Learning how thunderstorms work is something I think everyone should do on a basic level - they are utterly fascinating. What is amazing to me is that these repeatable and frankly amazing structures are created out of nothing but air, water, and heat in varying combinations.
In layman's terms (and while I'm a layman I'm educated enough to be able to say that) a thunderstorm is simply caused by buoyant air rising. As it rises, the moisture inside of the air condenses, creating a cloud and releasing heat (latent heat). That warms the "parcel" of air more (another term he used frequently) and it rises faster.
Air that rises sucks up more air from below it because it creates a low pressure region. Eventually the air hits the top of the troposphere, which is stable (stable means that the air is warmer than the rising parcel and the rising air is no longer buoyant. Keep in mind that "warmer" is relative and can mean -60F.)
In conditions that cause a storm like this to form, vertical wind shear is important. In a pulse thunderstorm, the downdraft (the rain cooled air) gets in the way of the updraft and chokes it off. But the wind shear not only causes the updraft to rotate, it pushes the downdraft out of the way of the updraft, so nothing chokes it off. This is why when you look at a supercell, it is nearly always tilted to the direction of travel. (mesocyclone is another word for updraft in this case.)

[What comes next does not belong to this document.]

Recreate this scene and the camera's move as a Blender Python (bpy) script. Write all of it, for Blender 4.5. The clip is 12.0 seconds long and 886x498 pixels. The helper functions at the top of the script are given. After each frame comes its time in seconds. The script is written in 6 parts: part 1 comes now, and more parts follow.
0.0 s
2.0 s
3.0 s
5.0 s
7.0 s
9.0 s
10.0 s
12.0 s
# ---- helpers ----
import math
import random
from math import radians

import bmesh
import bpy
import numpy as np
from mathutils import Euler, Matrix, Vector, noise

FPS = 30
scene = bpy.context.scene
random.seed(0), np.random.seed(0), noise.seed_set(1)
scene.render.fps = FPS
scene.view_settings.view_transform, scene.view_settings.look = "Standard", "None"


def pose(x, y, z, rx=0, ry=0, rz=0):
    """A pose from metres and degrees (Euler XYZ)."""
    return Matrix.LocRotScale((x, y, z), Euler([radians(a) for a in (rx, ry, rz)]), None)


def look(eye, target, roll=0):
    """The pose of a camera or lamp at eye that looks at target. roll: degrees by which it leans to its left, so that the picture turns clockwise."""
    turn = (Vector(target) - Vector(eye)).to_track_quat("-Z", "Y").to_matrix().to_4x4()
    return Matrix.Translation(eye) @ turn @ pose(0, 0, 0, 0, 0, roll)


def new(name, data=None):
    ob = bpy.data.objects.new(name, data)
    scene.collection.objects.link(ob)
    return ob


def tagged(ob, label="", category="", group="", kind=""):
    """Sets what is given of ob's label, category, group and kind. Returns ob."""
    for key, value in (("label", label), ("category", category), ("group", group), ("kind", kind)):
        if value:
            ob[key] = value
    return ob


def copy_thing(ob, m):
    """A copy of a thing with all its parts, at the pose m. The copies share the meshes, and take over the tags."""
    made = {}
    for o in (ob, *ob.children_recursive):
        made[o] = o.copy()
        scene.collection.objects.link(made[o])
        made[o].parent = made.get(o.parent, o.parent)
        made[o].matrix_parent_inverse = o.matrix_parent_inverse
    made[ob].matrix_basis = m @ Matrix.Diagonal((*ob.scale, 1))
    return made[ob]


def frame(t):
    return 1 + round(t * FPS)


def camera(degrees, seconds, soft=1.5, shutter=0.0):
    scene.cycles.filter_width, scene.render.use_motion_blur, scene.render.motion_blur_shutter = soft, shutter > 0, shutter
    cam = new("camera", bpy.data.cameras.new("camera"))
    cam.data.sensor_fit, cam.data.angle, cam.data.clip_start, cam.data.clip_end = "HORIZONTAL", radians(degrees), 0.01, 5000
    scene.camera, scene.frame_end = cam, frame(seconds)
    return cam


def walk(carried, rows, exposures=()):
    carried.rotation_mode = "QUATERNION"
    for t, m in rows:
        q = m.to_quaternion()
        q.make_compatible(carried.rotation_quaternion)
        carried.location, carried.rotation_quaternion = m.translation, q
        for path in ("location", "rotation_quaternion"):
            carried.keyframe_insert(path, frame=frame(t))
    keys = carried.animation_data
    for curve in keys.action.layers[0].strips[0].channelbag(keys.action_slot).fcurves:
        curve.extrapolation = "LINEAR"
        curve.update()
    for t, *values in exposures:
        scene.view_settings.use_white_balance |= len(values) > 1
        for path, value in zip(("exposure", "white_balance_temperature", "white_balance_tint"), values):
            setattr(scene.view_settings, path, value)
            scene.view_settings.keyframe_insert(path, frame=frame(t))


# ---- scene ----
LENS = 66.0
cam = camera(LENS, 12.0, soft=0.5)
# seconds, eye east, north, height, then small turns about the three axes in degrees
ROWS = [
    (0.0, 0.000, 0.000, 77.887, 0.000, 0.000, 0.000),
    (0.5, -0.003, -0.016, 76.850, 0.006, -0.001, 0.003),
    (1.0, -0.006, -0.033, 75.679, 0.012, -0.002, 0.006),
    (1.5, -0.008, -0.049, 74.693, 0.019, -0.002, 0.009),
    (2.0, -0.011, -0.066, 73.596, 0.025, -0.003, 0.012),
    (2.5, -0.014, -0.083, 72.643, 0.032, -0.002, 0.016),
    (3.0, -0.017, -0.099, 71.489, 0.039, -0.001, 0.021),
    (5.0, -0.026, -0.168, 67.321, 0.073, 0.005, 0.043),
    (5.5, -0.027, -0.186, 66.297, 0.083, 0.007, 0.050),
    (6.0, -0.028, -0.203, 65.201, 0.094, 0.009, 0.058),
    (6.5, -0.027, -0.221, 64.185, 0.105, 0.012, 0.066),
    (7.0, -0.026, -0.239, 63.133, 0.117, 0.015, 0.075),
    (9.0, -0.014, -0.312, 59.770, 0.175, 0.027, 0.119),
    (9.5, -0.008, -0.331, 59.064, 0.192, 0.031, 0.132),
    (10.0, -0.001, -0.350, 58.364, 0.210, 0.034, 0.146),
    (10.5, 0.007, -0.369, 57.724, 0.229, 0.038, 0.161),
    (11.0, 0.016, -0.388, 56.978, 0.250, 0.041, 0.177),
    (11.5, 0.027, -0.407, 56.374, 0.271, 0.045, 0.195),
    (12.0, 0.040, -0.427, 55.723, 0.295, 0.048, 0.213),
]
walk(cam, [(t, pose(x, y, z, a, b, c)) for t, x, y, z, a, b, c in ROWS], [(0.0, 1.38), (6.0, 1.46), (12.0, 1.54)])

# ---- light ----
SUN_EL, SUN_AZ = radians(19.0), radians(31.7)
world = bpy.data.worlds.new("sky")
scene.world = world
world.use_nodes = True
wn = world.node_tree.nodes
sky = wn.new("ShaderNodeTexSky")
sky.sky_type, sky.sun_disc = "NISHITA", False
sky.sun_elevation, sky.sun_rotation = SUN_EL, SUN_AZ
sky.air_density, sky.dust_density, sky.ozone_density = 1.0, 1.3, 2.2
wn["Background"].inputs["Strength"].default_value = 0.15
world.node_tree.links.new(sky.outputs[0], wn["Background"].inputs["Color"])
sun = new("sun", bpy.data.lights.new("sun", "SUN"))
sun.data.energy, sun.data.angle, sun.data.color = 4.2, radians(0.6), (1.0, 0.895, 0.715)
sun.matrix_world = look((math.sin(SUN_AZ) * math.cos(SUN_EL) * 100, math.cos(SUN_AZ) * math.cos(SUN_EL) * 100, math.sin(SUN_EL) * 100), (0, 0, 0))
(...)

Now that the storm is created, you have room for the other factors he was mentioning, such as the RFD, FFD, etc. Basically there is a certain combination of factors required to set the air at the ground to spinning. The interesting thing about this simulation was that the managed to find the sweet spot and get their simulation to create a long-tracked tornado. Much of his presentation was spent highlighting certain parcels of air and showing how they got ingested by either the meso or the tornadic circulation (which are related but not necessarily the same thing.)